>>>

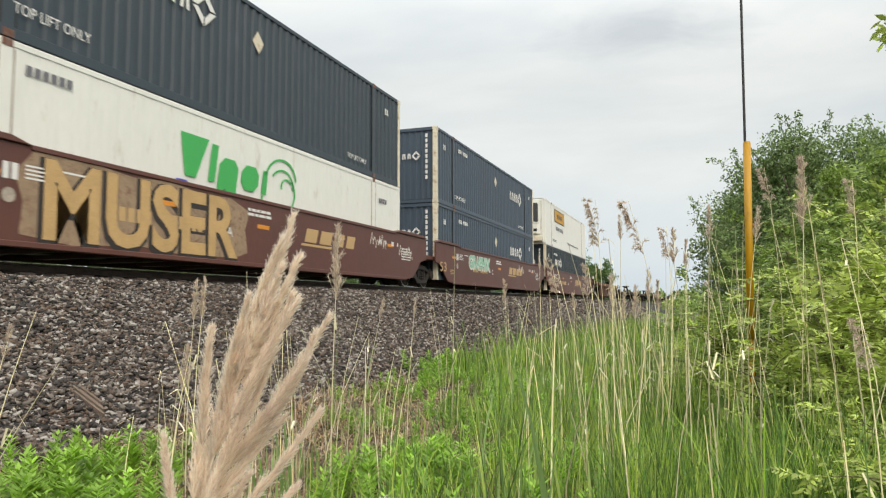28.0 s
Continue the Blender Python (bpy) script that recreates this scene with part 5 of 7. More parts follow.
def green_letters(c, L, H, W):
    """A carrier's green name as plain slabs beside an emblem reduced to arcs."""
    m = Matrix.Translation((W + 0.005, 0, 0)) @ SIDE

    def shape(pts):
        """A slightly slanted shape."""
        flat("letter_block", [(5.5 + 0.93 * (u - 5.63) + 0.12 * (v - 1.25), 0.569 + 0.785 * v) for u, v in pts], "decal_green", c, m)
    x = 5.95
    shape([(x - 0.02, 1.25), (x + 0.32, 1.25), (x + 0.6, 2.32), (x - 0.3, 2.32)])
    shape([(x + 0.72, 1.25), (x + 0.94, 1.25), (x + 0.94, 2.25), (x + 0.72, 2.25)])

    def ring(cx, cy, r, a0, a1, w, n=14):
        pts = [(cx + r * math.cos(a0 + (a1 - a0) * k / n), cy + r * math.sin(a0 + (a1 - a0) * k / n)) for k in range(n + 1)]
        pts += [(cx + (r - w) * math.cos(a1 + (a0 - a1) * k / n), cy + (r - w) * math.sin(a1 + (a0 - a1) * k / n)) for k in range(n + 1)]
        shape(pts)
    for cx, z0, z1 in ((1.38, 0.9, 1.98), (2.2, 1.25, 1.96)):
        shape([(x + cx - 0.18, z0), (x + cx + 0.18, z0), (x + cx + 0.34, z0 + 0.2), (x + cx + 0.34, z1 - 0.2), (x + cx + 0.18, z1), (x + cx - 0.18, z1), (x + cx - 0.34, z1 - 0.2), (x + cx - 0.34, z0 + 0.2)])
    shape([(x + 2.7, 1.25), (x + 2.9, 1.25), (x + 2.9, 1.95), (x + 2.7, 1.95)])
    ring(x + 3.5, 1.75, 0.72, 0.2, 3.0, 0.07)
    ring(x + 3.55, 1.6, 0.55, 0.0, 2.6, 0.06)
    ring(x + 3.6, 1.4, 0.62, -1.6, 0.9, 0.06)
    ring(x + 3.3, 1.3, 0.6, 3.3, 5.2, 0.06)
    ring(x + 3.75, 1.65, 0.25, 0.5, 3.6, 0.06)
    for y0, w, h in ((5.5, 0.4, 0.10), (6.95, 0.1, 0.14), (7.25, 0.4, 0.07)):
        flat("sprayed_stroke", [(y0, 1.36), (y0 + w, 1.36), (y0 + w - 0.06, 1.36 + h), (y0 + 0.05, 1.36 + h)], "spray_blue", c, m)
    bars("unit_number", [0.1] * 4, 0.15, "decal_grey", c, Matrix.Translation((W + 0.004, L - 1.6, H - 0.7)) @ SIDE, 0.3)
    bars("unit_number", [0.1] * 6, 0.15, "decal_grey", c, Matrix.Translation((W + 0.004, 2.3, H - 0.45)) @ SIDE, 0.3)


def blue_letters(c, L, H, W):
    m = Matrix.Translation((W + 0.005, 0, 0)) @ SIDE
    lettering("length_mark", "53", 0.62, "decal_white", c, m @ Matrix.Translation((0.75, 1.75, 0)), 0.7)
    flat("patch", [(0, 0), (0.6, 0), (0.6, 0.55), (0, 0.55)], "decal_white", c, m @ Matrix.Translation((0.65, 1.0, 0)))
    flat("emblem", [(-0.6, 0), (-0.2, 0.35), (0.1, 0.85), (0.5, 0.85), (0.6, -0.5), (0.2, -0.75), (-0.1, -0.45)], "decal_white", c, m @ Matrix.Translation((4.4, 1.75, 0)), "white emblem")
    for k in range(7):
        flat("emblem_line", [(0, 0), (1.2 - 0.08 * k, 0), (1.2 - 0.08 * k, 0.1), (0, 0.1)], "decal_white", c, m @ Matrix.Translation((5.0, 1.1 + k * 0.21, 0)))
    x = 7.6
    for bw in (0.7, 0.5, 0.5, 0.75):
        flat("letter_block", [(0, 0), (bw * 0.8, 0), (bw * 0.8, 0.8), (0, 0.8)], "orange", c, m @ Matrix.Translation((x, 0.7, 0)))
        x += bw
    for bw in (0.8, 0.6, 0.6, 0.6, 0.6, 0.7):
        flat("letter_block", [(0, 0), (bw * 0.8, 0), (bw * 0.8, 0.8), (0, 0.8)], "decal_white", c, m @ Matrix.Translation((x, 0.7, 0)))
        x += bw
    flat("patch", [(0, 0), (0.4, 0), (0.4, 0.5), (0, 0.5)], "decal_white", c, m @ Matrix.Translation((11.2, 1.9, 0)))
    lettering("length_mark", "53", 0.75, "decal_white", c, Matrix.Translation((-0.3, -0.004, 1.65)) @ BACK)
    flat("patch", [(0, 0), (0.75, 0), (0.75, 0.5), (0, 0.5)], "decal_white", c, Matrix.Translation((-0.35, -0.004, 0.95)) @ BACK)
    for k in range(8):
        flat("end_number", [(0, 0), (0.09, 0), (0.09, 0.12), (0, 0.12)], "decal_white", c, Matrix.Translation((0.9, -0.004, 2.3 - k * 0.18)) @ BACK)


def bracket_letters(c, L, H, W):
    """A railroad's gold bracketed name, as blocks, with its plain words; the box rides a road chassis."""
    m = Matrix.Translation((W + 0.005, 0, 0)) @ SIDE
    x0, x1, z0, z1 = 8.35, 12.3, 0.75, 2.35
    flat("name_bracket", [(x0, z0), (x0 + 0.45, z0), (x0 + 0.45, z0 + 0.12), (x0 + 0.12, z0 + 0.12), (x0 + 0.12, z1 - 0.12), (x0 + 0.45, z1 - 0.12), (x0 + 0.45, z1), (x0, z1)], "decal_gold", c, m)
    flat("name_bracket", [(x1, z0), (x1 - 0.45, z0), (x1 - 0.45, z0 + 0.12), (x1 - 0.12, z0 + 0.12), (x1 - 0.12, z1 - 0.12), (x1 - 0.45, z1 - 0.12), (x1 - 0.45, z1), (x1, z1)], "decal_gold", c, m)
    # the name itself only as plain chamfered blocks
    for k in range(3):
        x = x0 + 0.65 + k * 0.92
        e = 0.24 if k < 2 else 0.08
        flat("name_block", [(x + e, 1.35), (x + 0.78 - e, 1.35), (x + 0.78, 1.35 + e), (x + 0.78, 1.62), (x + 0.6, 1.7), (x + 0.6, 1.85), (x + 0.78, 1.93), (x + 0.78, 2.2 - e), (x + 0.78 - e, 2.2), (x + e, 2.2), (x, 2.2 - e), (x, 1.35 + e)], "decal_gold", c, m)
    lettering("intermodal_word", "INTERMODAL", 0.42, "decal_gold", c, m @ Matrix.Translation((x0 + 0.62, 0.92, 0)), 2.75, 0.01)
    for x in (x0 + 0.55, x0 + 1.05, x1 - 0.95, x1 - 0.45):
        flat("dot", [(x + 0.16 * math.cos(a * 0.5236), 0.5 + 0.16 * math.sin(a * 0.5236)) for a in range(12)], "decal_gold", c, m)
    lettering("slogan_words", "How tomorrow moves", 0.38, "decal_gold", c, m @ Matrix.Translation((4.45, 1.62, 0)), 3.55)
    bars("unit_number", [0.12] * 4, 0.18, "decal_gold", c, m @ Matrix.Translation((7.6, 2.45, 0)), 0.3)
    bars("unit_number", [0.12] * 8, 0.18, "decal_gold", c, m @ Matrix.Translation((12.6, 2.3, 0)), 0.3)
    lettering("length_mark", "53", 0.34, "decal_white", c, m @ Matrix.Translation((0.9, 0.95, 0)))
    lettering("length_mark", "53", 0.3, "decal_gold", c, m @ Matrix.Translation((L - 0.75, 0.85, 0)))
    bars("stencil", [0.1, 0.14], 0.24, "decal_gold", c, m @ Matrix.Translation((2.4, 0.8, 0)))
    bars("stencil", [0.1, 0.14], 0.24, "decal_gold", c, m @ Matrix.Translation((13.8, 0.8, 0)))
    flat("patch", [(0, 0), (1.35, 0), (1.35, 0.62), (0, 0.62)], "decal_gold", c, Matrix.Translation((-0.75, -0.004, 2.0)) @ BACK, "blank tan sign panel")
    flat("patch", [(0, 0), (0.5, 0), (0.5, 0.28), (0, 0.28)], "decal_white", c, Matrix.Translation((-0.3, -0.004, 0.5)) @ BACK)
    for k in range(9):
        flat("end_number", [(0, 0), (0.1, 0), (0.1, 0.13), (0, 0.13)], "decal_gold", c, Matrix.Translation((-1.0, -0.004, 2.2 - k * 0.19)) @ BACK)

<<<

» **SET PROBLEM**: Pictures are excluded: retype only the lines from the beginning of the listing above through the line with "shape([(x + 0.72, 1.25), (x", both included.

» **SOLUTION TO THIS TASK**:
28.0 s
Continue the Blender Python (bpy) script that recreates this scene with part 5 of 7. More parts follow.
def green_letters(c, L, H, W):
    """A carrier's green name as plain slabs beside an emblem reduced to arcs."""
    m = Matrix.Translation((W + 0.005, 0, 0)) @ SIDE

    def shape(pts):
        """A slightly slanted shape."""
        flat("letter_block", [(5.5 + 0.93 * (u - 5.63) + 0.12 * (v - 1.25), 0.569 + 0.785 * v) for u, v in pts], "decal_green", c, m)
    x = 5.95
    shape([(x - 0.02, 1.25), (x + 0.32, 1.25), (x + 0.6, 2.32), (x - 0.3, 2.32)])
    shape([(x + 0.72, 1.25), (x + 0.94, 1.25), (x + 0.94, 2.25), (x + 0.72, 2.25)])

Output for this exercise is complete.